Magyar Narancs: Les Forjerons

 

Perhaps no era in music history is a treasure trove so overflowing as Baroque. That is partly because in those times even so-called little masters (Kleinmeister) were able to write excellent pieces given that technical mastery in that period played a greater role in music creation than in later eras. The same principle prevailed through the Classicist era, however, by the Romantic era a Little master became mostly a synonym of insignificant or just bad composer.

One of the brilliant little masters of French Baroque was Paris born composer Jean-Jacques-Baptiste Anet (1676–1755) a student of Arcangelo Corelli for four years in Rome in his youth to the utmost satisfaction of his master. Anet then returned to France, and established the style of the Italian violin school in his homeland. He was a noted player, and composer throughout his life leaving three sonata series to posterity. He is considered as the most important French violinist of the pre-Leclair era.

The CD now published offers a selection of the material of the first, and the third volume of sonatas. We have eight works, most of them consisting not of four but of five or six movements, and some of which conform to movement types known from suites: Allemande, Sarabande, and Gigue. The finale of the fifth piece of volume 1 is the movement titled Les Forjerons also the title of the album.
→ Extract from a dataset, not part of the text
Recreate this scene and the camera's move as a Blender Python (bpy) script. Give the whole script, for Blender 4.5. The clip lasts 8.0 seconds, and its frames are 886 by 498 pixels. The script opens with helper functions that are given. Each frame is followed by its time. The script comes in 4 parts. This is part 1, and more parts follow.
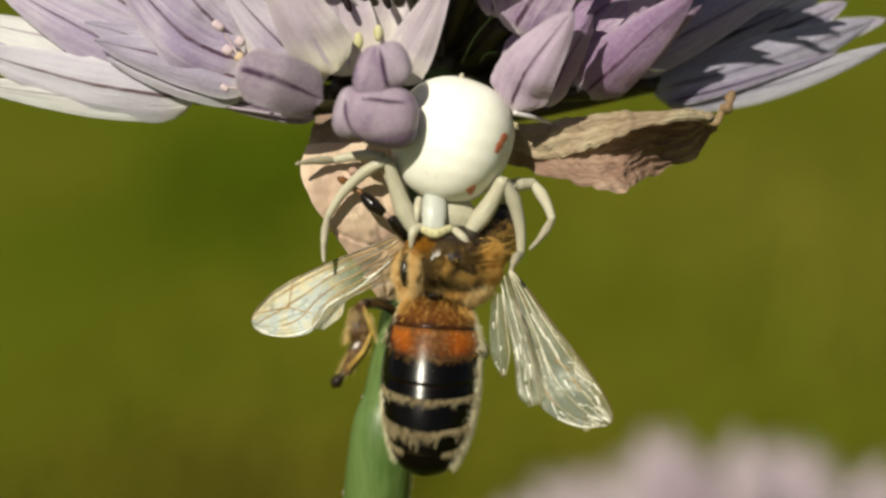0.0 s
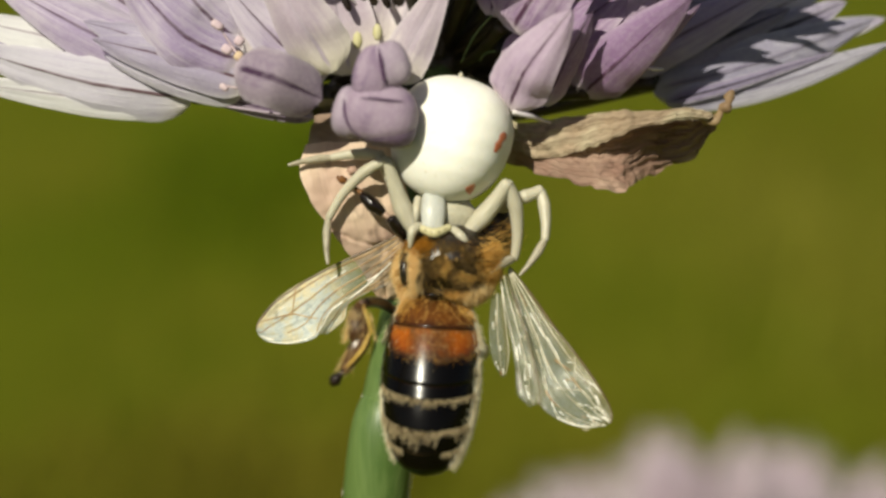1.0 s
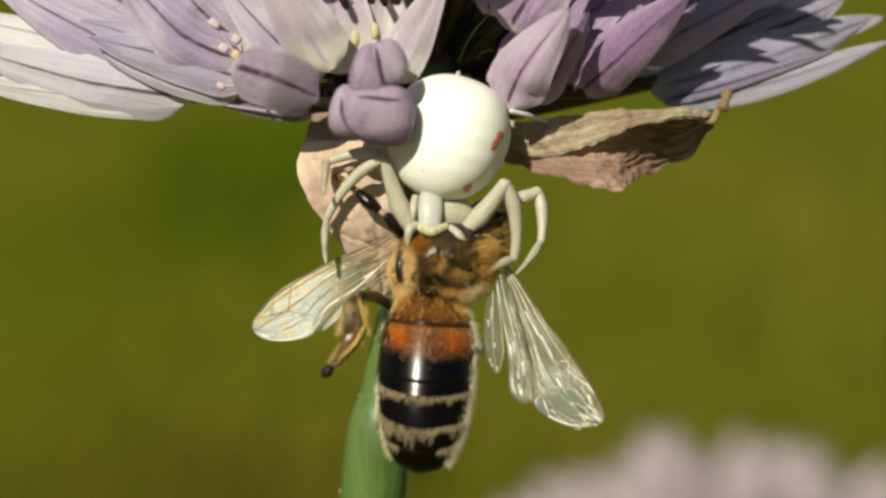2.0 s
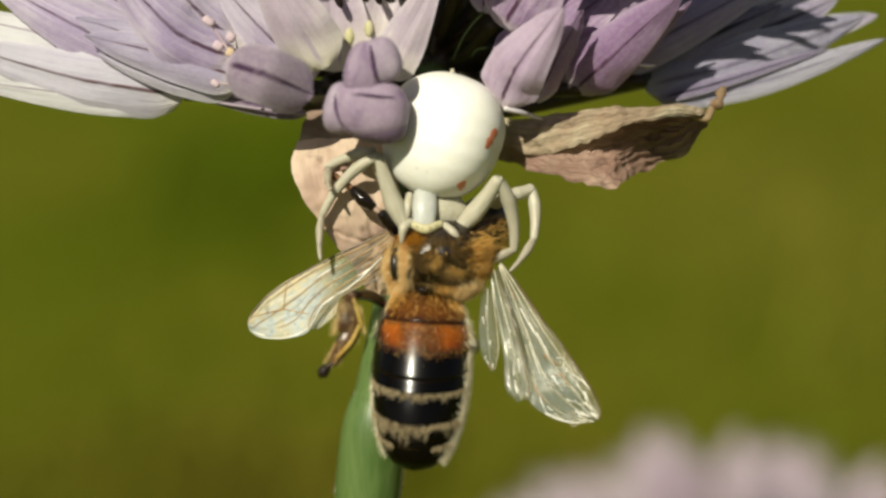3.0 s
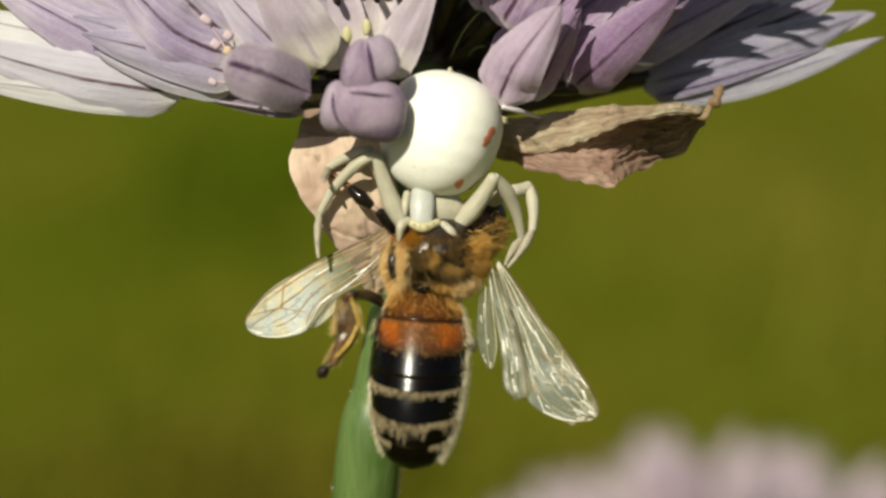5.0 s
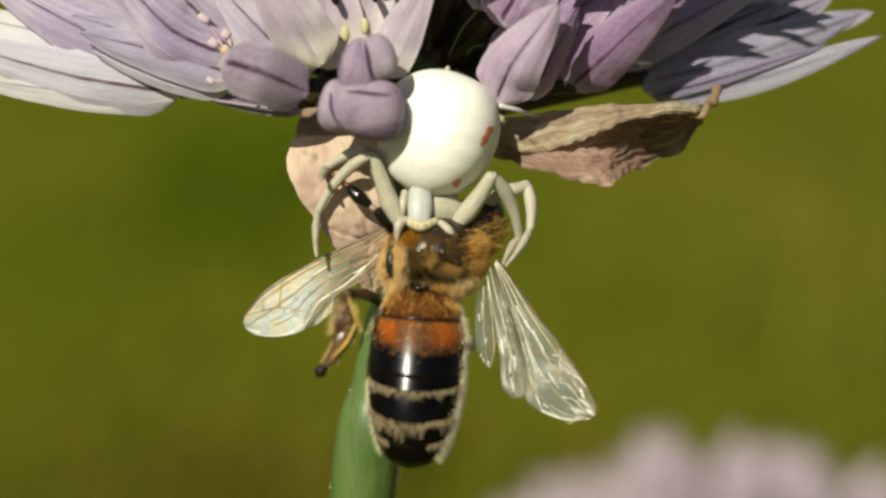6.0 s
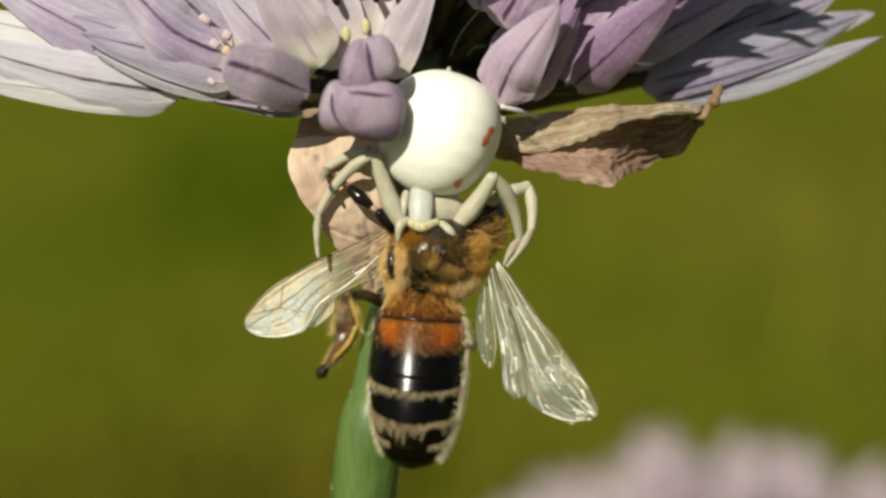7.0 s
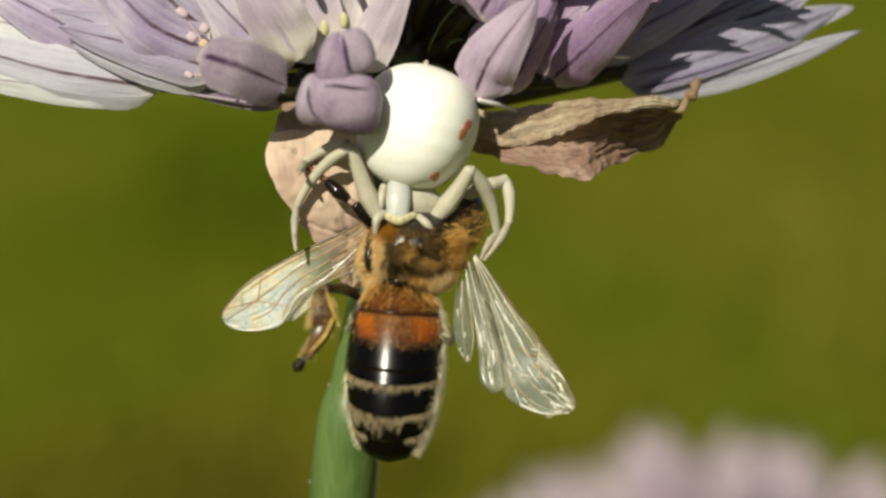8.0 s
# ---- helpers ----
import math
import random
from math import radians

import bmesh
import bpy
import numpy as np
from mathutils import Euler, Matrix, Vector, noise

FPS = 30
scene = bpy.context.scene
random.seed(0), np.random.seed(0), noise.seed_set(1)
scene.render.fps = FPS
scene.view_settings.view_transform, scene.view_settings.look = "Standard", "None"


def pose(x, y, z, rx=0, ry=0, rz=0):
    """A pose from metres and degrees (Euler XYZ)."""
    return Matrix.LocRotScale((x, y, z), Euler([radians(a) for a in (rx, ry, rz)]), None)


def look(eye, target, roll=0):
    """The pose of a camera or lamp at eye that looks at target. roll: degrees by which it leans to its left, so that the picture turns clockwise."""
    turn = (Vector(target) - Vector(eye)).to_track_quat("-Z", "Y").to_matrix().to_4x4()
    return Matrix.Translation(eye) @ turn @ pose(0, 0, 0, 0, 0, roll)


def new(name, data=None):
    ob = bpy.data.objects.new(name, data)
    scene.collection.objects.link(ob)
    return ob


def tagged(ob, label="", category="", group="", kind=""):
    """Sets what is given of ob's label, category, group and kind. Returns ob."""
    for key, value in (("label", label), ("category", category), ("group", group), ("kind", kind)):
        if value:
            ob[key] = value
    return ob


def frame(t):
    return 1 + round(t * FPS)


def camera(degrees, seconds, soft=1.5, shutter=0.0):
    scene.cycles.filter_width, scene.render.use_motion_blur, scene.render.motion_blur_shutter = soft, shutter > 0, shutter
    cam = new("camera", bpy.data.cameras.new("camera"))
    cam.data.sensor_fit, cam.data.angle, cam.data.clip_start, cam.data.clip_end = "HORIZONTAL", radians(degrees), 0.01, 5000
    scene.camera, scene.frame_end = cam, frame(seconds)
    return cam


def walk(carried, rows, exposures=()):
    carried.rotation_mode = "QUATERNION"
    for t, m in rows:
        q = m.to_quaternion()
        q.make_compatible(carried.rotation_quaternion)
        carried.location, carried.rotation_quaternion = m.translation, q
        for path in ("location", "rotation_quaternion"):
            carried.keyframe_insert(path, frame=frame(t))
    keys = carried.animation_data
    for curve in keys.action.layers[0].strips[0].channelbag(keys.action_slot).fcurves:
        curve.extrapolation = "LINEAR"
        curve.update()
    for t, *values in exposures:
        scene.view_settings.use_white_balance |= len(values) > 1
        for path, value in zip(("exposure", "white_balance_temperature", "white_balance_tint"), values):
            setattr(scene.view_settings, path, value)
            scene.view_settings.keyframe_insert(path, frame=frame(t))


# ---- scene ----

Each performance is excellent. The elegant, easy movements of chatty tone unfold with a natural immediacy on the violin of Szabolcs Illés, a student of Sigiswald Kuijken. The artist, member of La Petite Bande for a long period plays with self-evident elegance, talkatively and virtuosically same as his two fellow-musicians Kinga Gáborjáni (baroque cello) and Fanni Edőcs (harpsichord). It is an enjoyable new, historic album that widens the view of the lovers of the genre.